10. Fully utilize your Amazon Prime benefits
If you order things for home delivery (and who doesn’t?) Amazon Prime is probably already a good idea just for the free shipping. That’s old news. But you should know that it also offers amazing (often free) deals on music streaming, audio books, unlimited photo storage (with inexpensive print delivery) and more. Check it out to see what they have that you might currently be paying more for somewhere else.
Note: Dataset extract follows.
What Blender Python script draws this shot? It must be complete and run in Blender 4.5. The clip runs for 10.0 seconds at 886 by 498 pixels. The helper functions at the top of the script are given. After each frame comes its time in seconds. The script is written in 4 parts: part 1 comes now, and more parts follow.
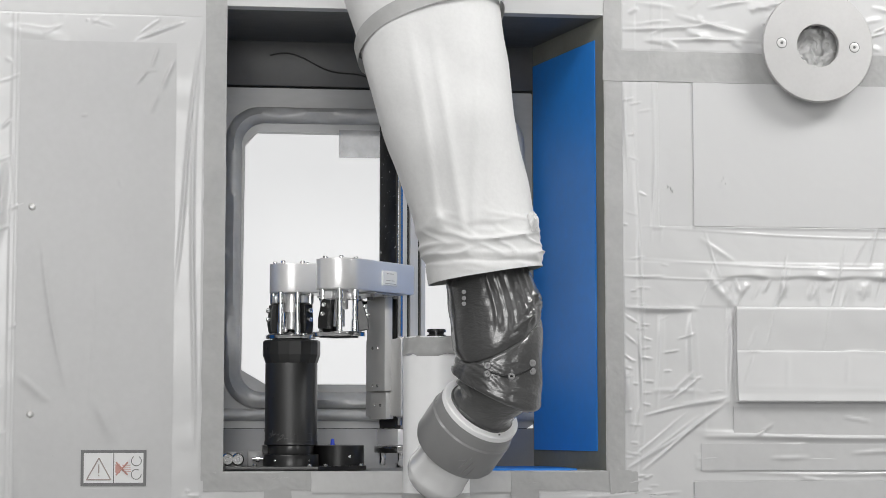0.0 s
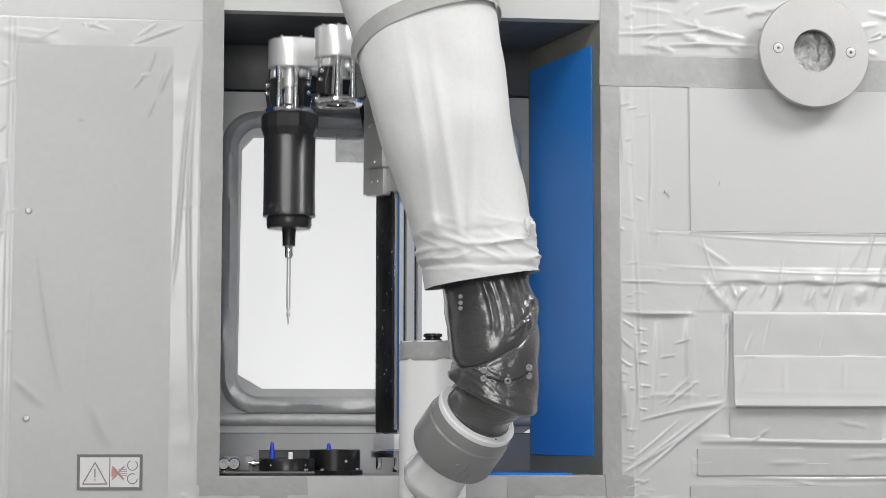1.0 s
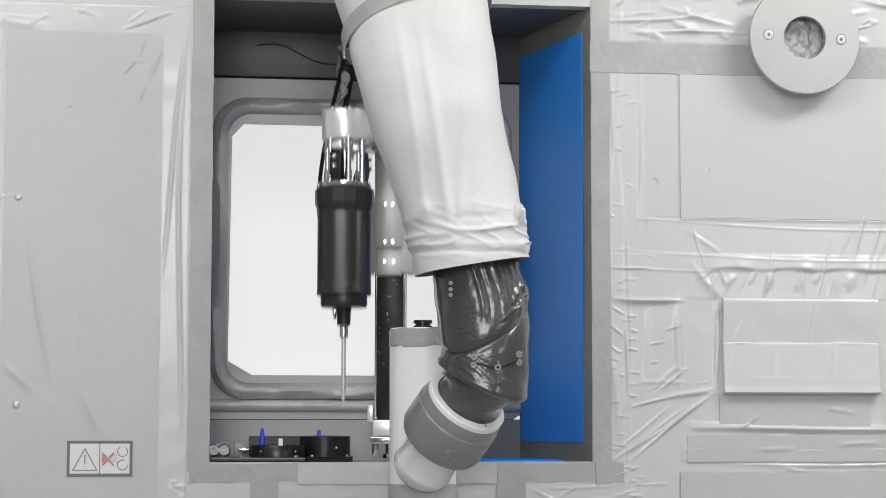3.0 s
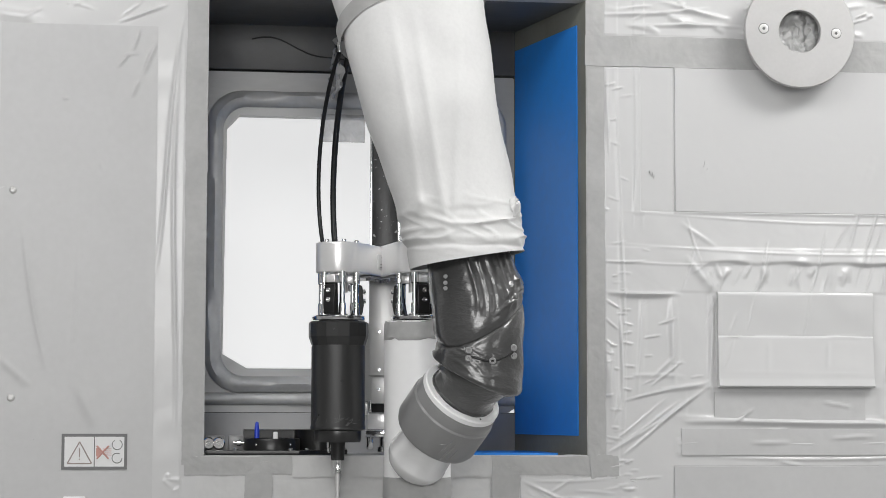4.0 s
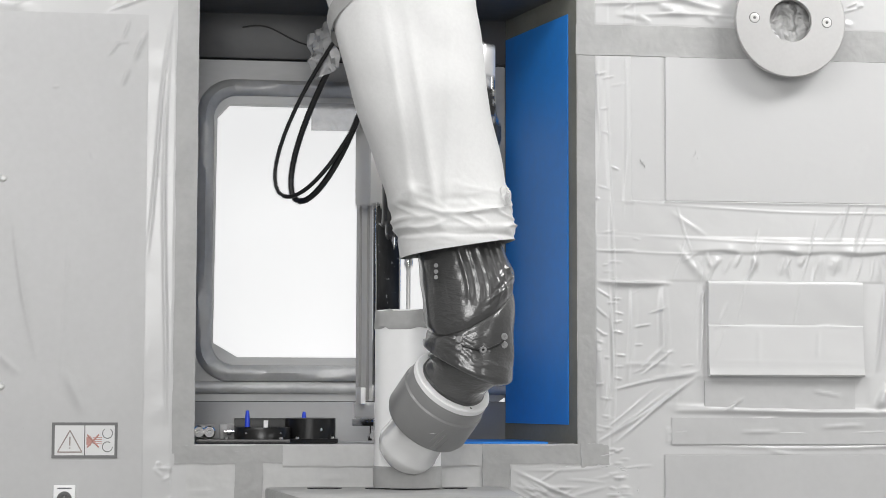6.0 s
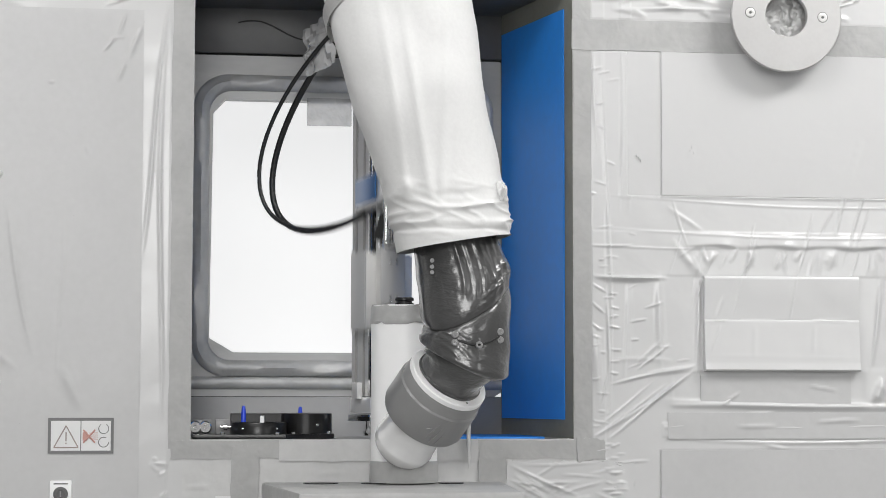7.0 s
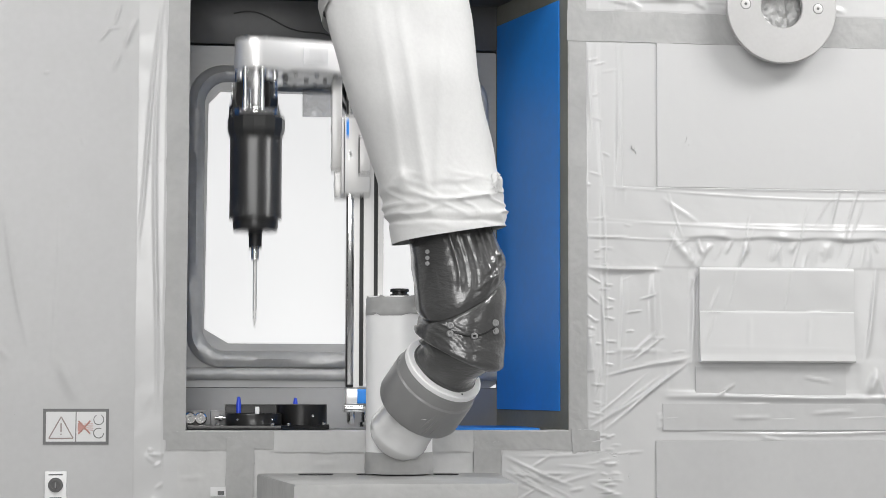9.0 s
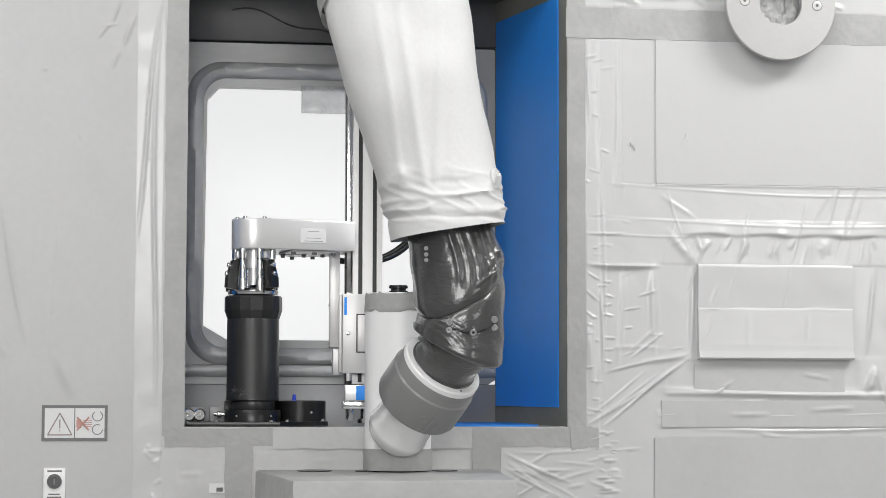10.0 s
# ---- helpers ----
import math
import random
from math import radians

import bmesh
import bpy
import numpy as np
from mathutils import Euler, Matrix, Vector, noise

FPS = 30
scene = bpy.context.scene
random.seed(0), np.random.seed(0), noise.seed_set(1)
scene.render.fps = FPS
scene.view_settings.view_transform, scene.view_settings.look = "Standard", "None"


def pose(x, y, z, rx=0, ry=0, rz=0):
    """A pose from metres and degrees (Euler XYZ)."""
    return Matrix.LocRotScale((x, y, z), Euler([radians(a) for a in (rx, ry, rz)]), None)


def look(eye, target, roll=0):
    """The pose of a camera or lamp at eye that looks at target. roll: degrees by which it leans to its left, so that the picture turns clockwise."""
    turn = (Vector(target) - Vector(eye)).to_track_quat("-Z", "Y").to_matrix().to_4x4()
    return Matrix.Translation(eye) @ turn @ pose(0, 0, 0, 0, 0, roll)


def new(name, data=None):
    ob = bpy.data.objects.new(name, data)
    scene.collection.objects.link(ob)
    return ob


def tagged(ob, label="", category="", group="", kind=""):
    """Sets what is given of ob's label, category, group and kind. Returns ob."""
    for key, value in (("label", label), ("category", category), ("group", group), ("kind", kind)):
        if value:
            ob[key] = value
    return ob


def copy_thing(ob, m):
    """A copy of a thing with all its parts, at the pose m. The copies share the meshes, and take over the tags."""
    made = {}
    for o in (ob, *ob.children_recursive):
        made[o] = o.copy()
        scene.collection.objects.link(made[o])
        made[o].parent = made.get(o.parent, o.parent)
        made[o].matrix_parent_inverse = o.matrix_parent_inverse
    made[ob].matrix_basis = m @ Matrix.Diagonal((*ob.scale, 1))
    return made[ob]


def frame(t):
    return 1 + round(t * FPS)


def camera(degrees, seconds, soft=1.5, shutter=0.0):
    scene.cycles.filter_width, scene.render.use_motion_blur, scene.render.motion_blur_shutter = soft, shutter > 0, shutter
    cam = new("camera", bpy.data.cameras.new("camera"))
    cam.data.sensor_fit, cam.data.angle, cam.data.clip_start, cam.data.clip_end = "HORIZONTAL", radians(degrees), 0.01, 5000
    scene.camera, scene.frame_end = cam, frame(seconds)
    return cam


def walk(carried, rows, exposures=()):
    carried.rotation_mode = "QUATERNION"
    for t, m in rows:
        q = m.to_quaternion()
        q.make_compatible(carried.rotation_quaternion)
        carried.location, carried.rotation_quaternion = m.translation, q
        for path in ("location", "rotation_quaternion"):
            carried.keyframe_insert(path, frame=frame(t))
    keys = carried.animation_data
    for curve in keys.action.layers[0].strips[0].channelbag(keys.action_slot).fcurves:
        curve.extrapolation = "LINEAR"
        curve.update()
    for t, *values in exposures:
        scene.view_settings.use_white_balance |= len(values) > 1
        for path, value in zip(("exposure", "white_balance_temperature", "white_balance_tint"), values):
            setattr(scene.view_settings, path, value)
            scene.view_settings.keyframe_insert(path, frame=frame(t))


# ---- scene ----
# ------------------------------------------------------------------ camera
EYE = (-0.43, -3.46, 1.076)
# seconds, turn to the right, tilt upwards, lean to the left, in degrees; the head stands on one spot and pans
AIM = [
    (0.0, 7.040, 5.159, -0.000),
    (0.5, 7.088, 5.308, -0.000),
    (1.0, 7.140, 5.291, 0.055),
    (1.5, 7.196, 5.216, 0.030),
    (2.0, 7.267, 5.106, 0.105),
    (2.5, 7.345, 5.005, 0.094),
    (4.0, 7.575, 4.711, 0.117),
    (4.5, 7.645, 4.637, 0.136),
    (5.0, 7.711, 4.559, 0.103),
    (5.5, 7.778, 4.473, 0.145),
    (7.0, 7.964, 4.247, 0.085),
    (7.5, 7.999, 4.183, 0.107),
    (8.0, 8.050, 4.113, 0.114),
    (8.5, 8.080, 4.058, 0.121),
    (9.0, 8.103, 3.993, 0.121),
    (9.5, 8.119, 3.946, 0.131),
    (10.0, 8.137, 3.895, 0.152),
]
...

11. Try the Shopkick app – Get gift cards for browsing
I debated whether this is a money-saving, or a money-making, idea. I chose to include it here because you collect points while shopping, and the app turns them into instant gift cards – often for the same stores, like Target, Wal-Mart, Starbucks, etc. If you pay attention to opportunities, a few clicks and scans can quickly add up to savings on this or a future shopping trip. Sometimes you even get points just for walking into a particular store! The app is free and easy to use, and I find it quite worthwhile.
12. Re-use the envelopes that come with junk mail
You still have a few bills that you pay by mail, right? No need to spend money on envelopes, when you already get them for free in your junk mail! Just label over the pre-printed information and stick on a stamp! This is also a good use for those unsolicited sheets of return address labels that some charities send out periodically.
13. Keep an extra water pitcher by the sink
In most houses, you have to waste some cold water while waiting for the hot water to come through the pipe. This is sometimes true for cold water too, if you want it really cold. Why not capture all this wasted water in a pitcher kept by your sink, so you can use it for watering plants, flushing the toilet, or whatever. Be creative! If your sink drips, keep it under the faucet to collect that water too.